The day after Fergal died, it was clear that Sandy was about to join him in the graveyard. She spent her last two days getting busy with Daniel to keep her mood platinum, exiting the mortal plane promptly at 6PM after hopping out of bed with him. The Reaper didn’t seem disturbed by the grannie undies on her drooping body, but he should have.
![Hey wait, she isn't in the bathroom! [Hey wait, she isn't in the bathroom!]](http://uglacy.anadandy.com/weblog/pug_images/09/pugsley0909.jpg)
Michaiah got one good sob in before the platinum urn was whisked off to the cemetery and everyone went about their business.

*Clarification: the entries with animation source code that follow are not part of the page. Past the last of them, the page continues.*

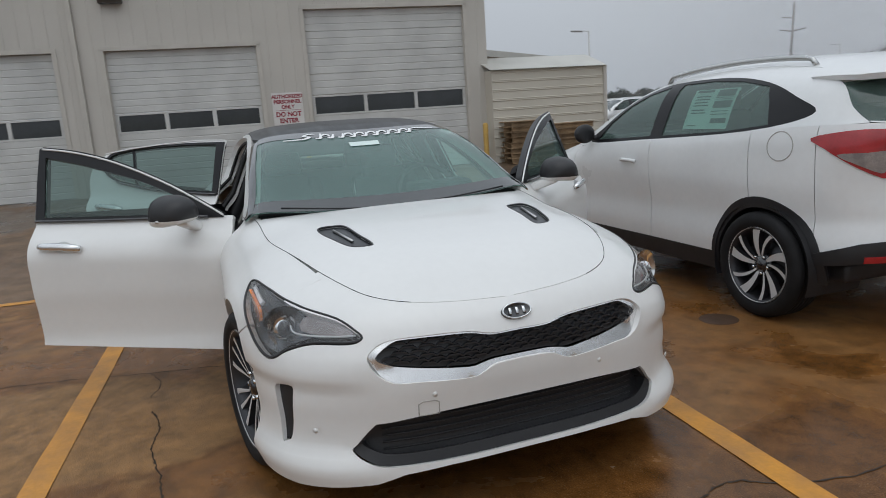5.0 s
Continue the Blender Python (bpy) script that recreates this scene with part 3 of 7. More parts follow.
def wall_sign(u):
    """Painted warning board, fixed flat to the wall."""
    sg = tagged(part("warning_sign", box(0.76, 0.012, 0.80, (0, 0, 0), 0.003, 1), M_SIGN, None, smooth=False), "white warning sign with faded red lettering, fixed to the wall", "sign", "warning signs")
    sg.matrix_world = WALL @ Matrix.Translation((u, 0.022, 1.80))
    face = Matrix(((1, 0, 0, 0), (0, 0, 1, 0.008), (0, 1, 0, 0), (0, 0, 0, 1)))
    for txt, sz, z, sx in (("AUTHORIZED", 0.125, 0.265, 0.98), ("PERSONNEL", 0.125, 0.135, 1.0), ("ONLY", 0.125, 0.005, 0.95), ("DO NOT", 0.155, -0.185, 1.0), ("ENTER", 0.155, -0.345, 1.0)):
        lettering(txt, sz, M_SIGNRED, sg, face @ Matrix.Translation((0, z, 0)) @ Matrix.Diagonal((sx, 1, 1, 1)))
    part("rule", box(0.62, 0.003, 0.008, (0, 0.008, -0.035)), M_SIGNRED, sg, smooth=False)
    return sg


for u in (-4.785, -13.99, -23.13, -32.27):
    wall_sign(u)
for u in (-9.46, -18.60, -27.74, -36.88):
    ds = tagged(part("downspout", merge(box(0.11, 0.09, EAVE - 0.3, (0, 0, (EAVE - 0.3) / 2 + 0.1), 0.012), box(0.11, 0.24, 0.10, (0, 0.07, EAVE - 0.16), 0.012), box(0.13, 0.10, 0.03, (0, 0, 1.6)), box(0.13, 0.10, 0.03, (0, 0, 3.9))), M_TRIM, None, smooth=False), "cream metal downspout strapped to the wall", "downspout", "downspouts")
    ds.matrix_world = WALL @ Matrix.Translation((u, 0.065, 0))
for u in (-8.55, -36.2):
    wl_ = thing("wall_light", "dark bronze wall pack light over the doors", "wall light", "wall lights", at=WALL @ Matrix.Translation((u, 0.0, 4.55)))
    hb = box(0.52, 0.24, 0.26, (0, 0.12, 0), 0.03)
    for v in hb.verts:
        if v.co.z < 0 and v.co.y > 0.1:
            v.co.y -= 0.07
    part("housing", hb, M_BROWNBOX, wl_, smooth=False)
    part("lens", box(0.44, 0.16, 0.02, (0, 0.10, -0.135), 0.004), M_CLEARLENS, wl_, smooth=False)
    part("conduit", cyl(0.015, 0.015, 0.3, (0, 0.02, 0.25), 8), M_TRIM, wl_)
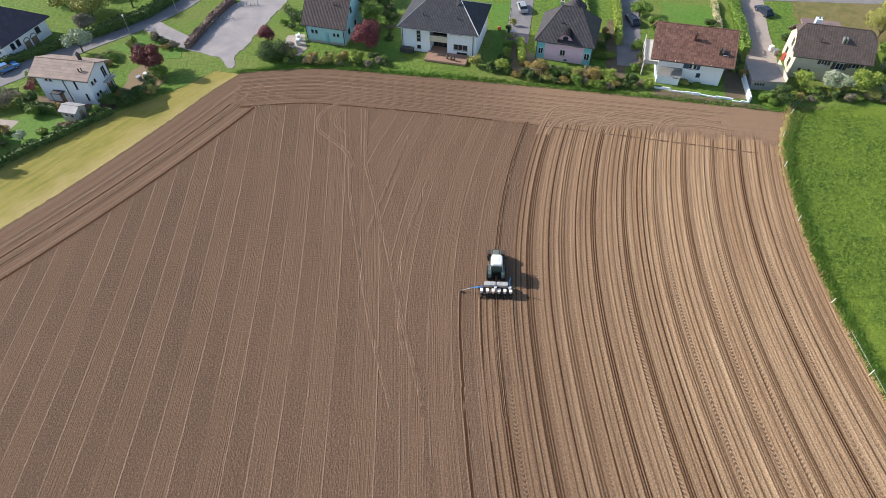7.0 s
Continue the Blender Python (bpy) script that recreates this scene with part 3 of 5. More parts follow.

Sadly, Carmen was at work, so exactly how one reacts to the death of one’s enemy is still a mystery.
Fionnuala was also slated to have a birthday, but she decided the couth thing to do was to let Grandma die first and age up later. She turned into a Knowledge Sim who is, sadly, perhaps a little more attractive than Carmen. Maybe it’s merely the glow of youth. A liason with Chuck, or perhaps Gordon King, or Brandon Lilliard, or maybe even some of the bufugly collegians at Sim State will hopefully straighten the lineage right out.